Unfortunately matters only only worse for them the following day. I saw an official-seeming man speak to them (they were about four boats up from me on the tow-path). As I was passing with my bicycle I asked them if there had been any further developments.
“It’s getting even worse,” one replied. “Apparently the boats listed. The authorities have been after because the previous owner didn’t have a valid license for years. We’ve got to get a new license.”
It seemed amazing to me that the pair of men had bought the boat within realising that you need to buy a license to use it. It probably came as a nasty surprise that an annual license costs around £900. Their bills were mounting.
“What are you going to do?” I asked, wondering even to myself if it would be worth the financial and physical effort to make China Girl sea-worthy again.
My question returned blank stares. They had no idea. The dreamy, impromptu decision to buy a narrowboat for next-to- nothing, (although five thousand pounds is still a lot of money to throw away), had landed them in catastrophe.
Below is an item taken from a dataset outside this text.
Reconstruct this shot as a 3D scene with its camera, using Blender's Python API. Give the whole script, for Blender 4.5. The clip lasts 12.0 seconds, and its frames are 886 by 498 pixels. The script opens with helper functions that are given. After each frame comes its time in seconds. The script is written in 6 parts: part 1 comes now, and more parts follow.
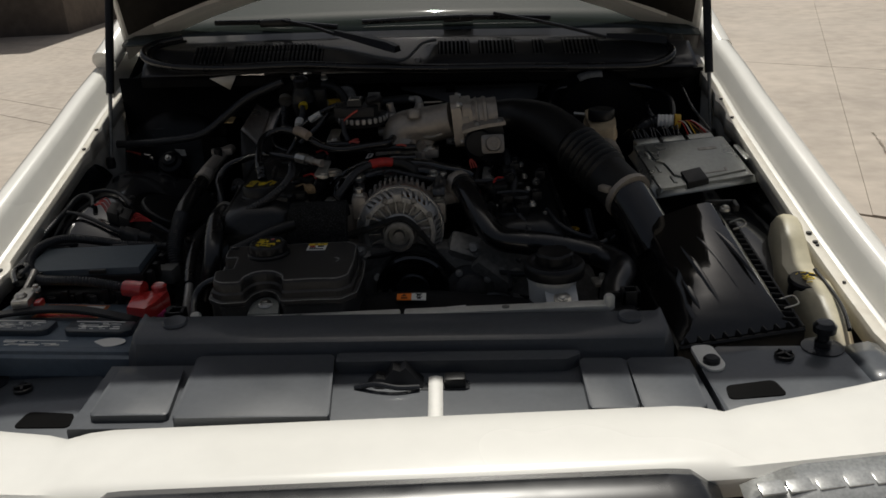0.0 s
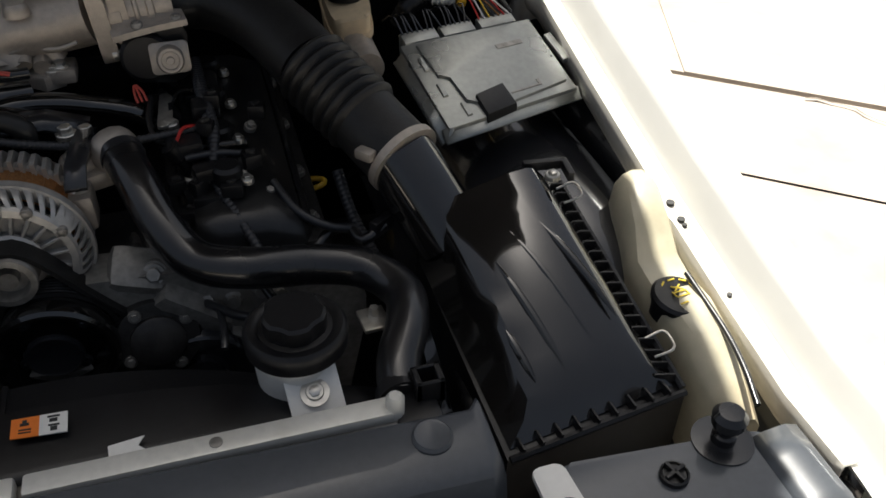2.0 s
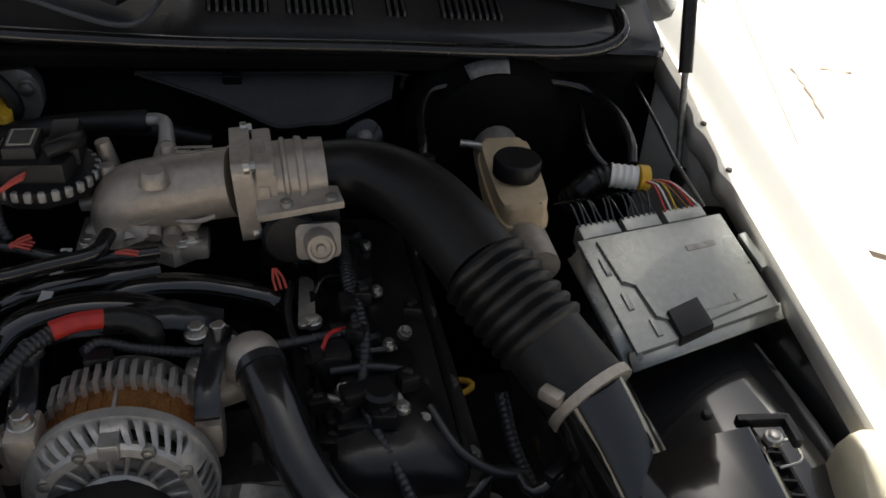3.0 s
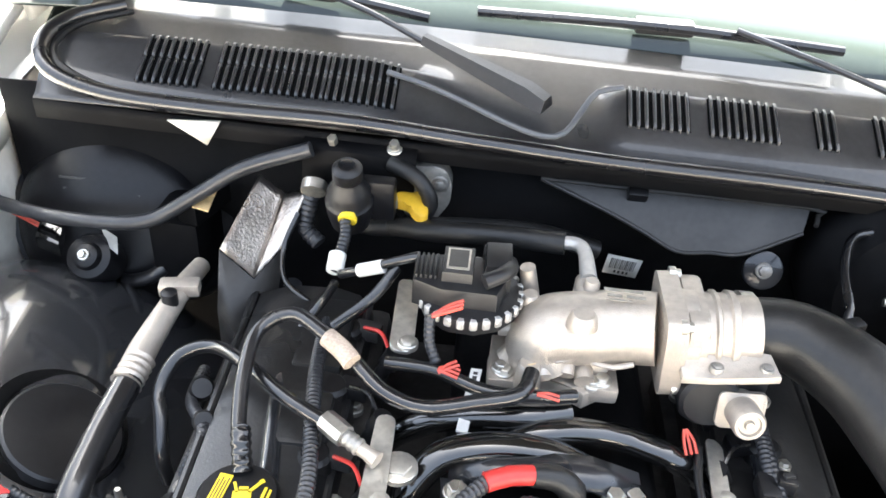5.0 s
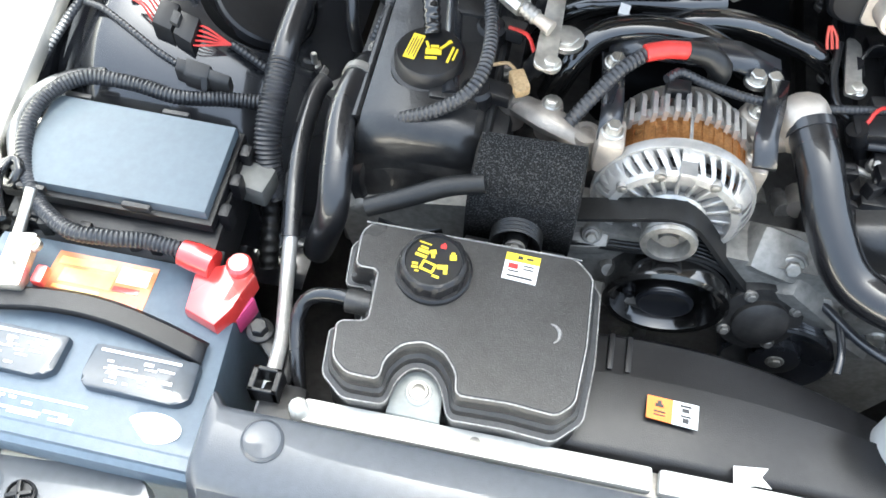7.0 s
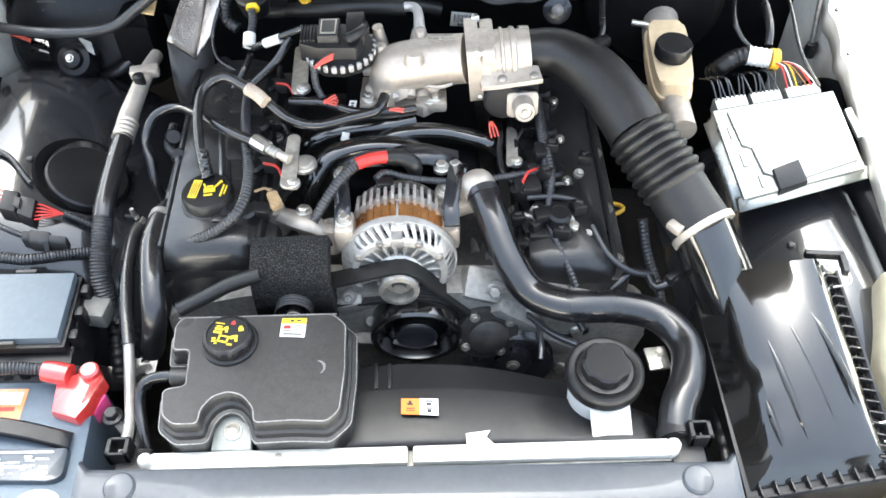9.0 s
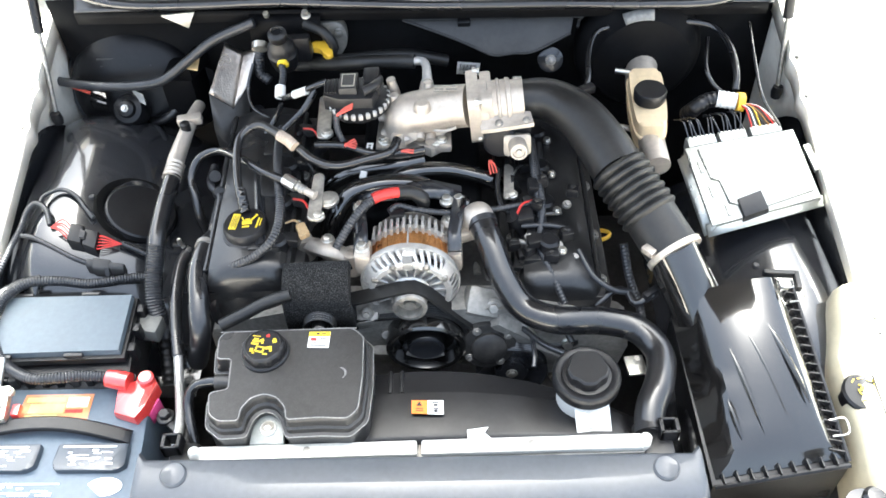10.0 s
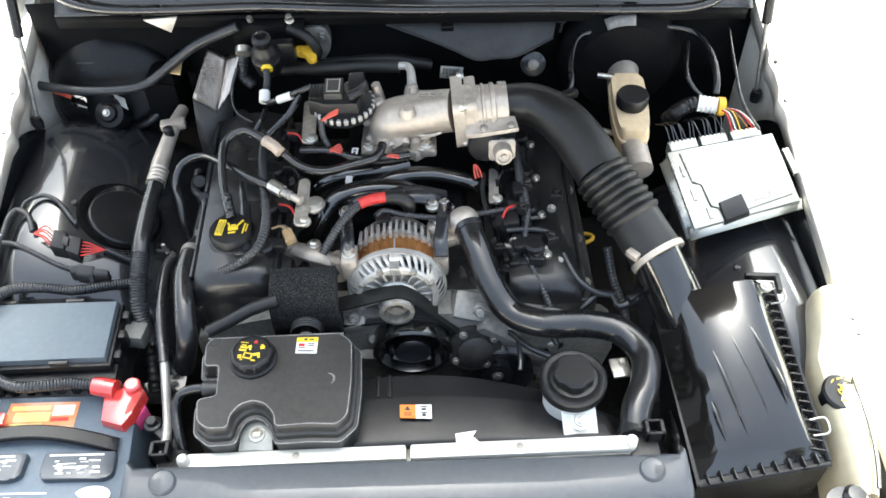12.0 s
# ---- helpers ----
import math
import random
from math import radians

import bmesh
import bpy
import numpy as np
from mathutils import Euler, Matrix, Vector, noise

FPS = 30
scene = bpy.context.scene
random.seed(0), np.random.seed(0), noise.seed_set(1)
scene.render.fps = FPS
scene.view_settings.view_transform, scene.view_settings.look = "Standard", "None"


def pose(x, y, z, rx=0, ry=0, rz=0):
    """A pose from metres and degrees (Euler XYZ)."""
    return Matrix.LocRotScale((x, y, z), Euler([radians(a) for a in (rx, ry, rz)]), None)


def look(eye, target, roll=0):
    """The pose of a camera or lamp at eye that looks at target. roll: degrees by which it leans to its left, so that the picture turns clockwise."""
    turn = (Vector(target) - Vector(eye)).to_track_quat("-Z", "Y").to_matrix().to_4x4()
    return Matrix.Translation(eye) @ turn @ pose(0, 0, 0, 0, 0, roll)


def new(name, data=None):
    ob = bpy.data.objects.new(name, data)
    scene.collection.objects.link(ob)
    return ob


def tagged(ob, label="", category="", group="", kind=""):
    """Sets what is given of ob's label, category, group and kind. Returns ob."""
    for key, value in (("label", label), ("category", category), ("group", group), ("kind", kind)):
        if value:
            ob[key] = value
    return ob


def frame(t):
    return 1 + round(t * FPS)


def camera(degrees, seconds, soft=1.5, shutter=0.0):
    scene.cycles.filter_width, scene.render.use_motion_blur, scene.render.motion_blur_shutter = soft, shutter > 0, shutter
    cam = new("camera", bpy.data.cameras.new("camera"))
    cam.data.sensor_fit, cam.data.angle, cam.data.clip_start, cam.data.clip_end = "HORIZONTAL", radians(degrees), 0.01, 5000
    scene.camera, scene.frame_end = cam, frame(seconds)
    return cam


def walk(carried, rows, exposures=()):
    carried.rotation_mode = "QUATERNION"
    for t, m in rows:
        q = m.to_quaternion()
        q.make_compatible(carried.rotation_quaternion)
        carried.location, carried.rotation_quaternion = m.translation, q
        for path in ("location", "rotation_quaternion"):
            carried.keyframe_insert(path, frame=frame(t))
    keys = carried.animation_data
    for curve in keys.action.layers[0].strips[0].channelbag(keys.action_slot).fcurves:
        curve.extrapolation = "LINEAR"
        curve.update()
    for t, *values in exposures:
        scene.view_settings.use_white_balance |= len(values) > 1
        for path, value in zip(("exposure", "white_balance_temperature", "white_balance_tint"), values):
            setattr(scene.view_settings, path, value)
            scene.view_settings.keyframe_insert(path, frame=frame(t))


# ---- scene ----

But still the boat, and its story, did have undeniable charm. It was like an episode from a water-based cowboy and western: a renegade, get-away vessel for years, black-listed and forever on the run, China Girl, had finally run aground. Her mountebank previous owner was now, most likely pirating in other parts, hoodwinking whomever he came across.
The story is an unfinished one. I never knew what finally happened to The China Girl, we left before her fate was decided. But in my mind’s eye I see her still, half-collapsing into the water, playing a den to thieves, perhaps, for many years to come.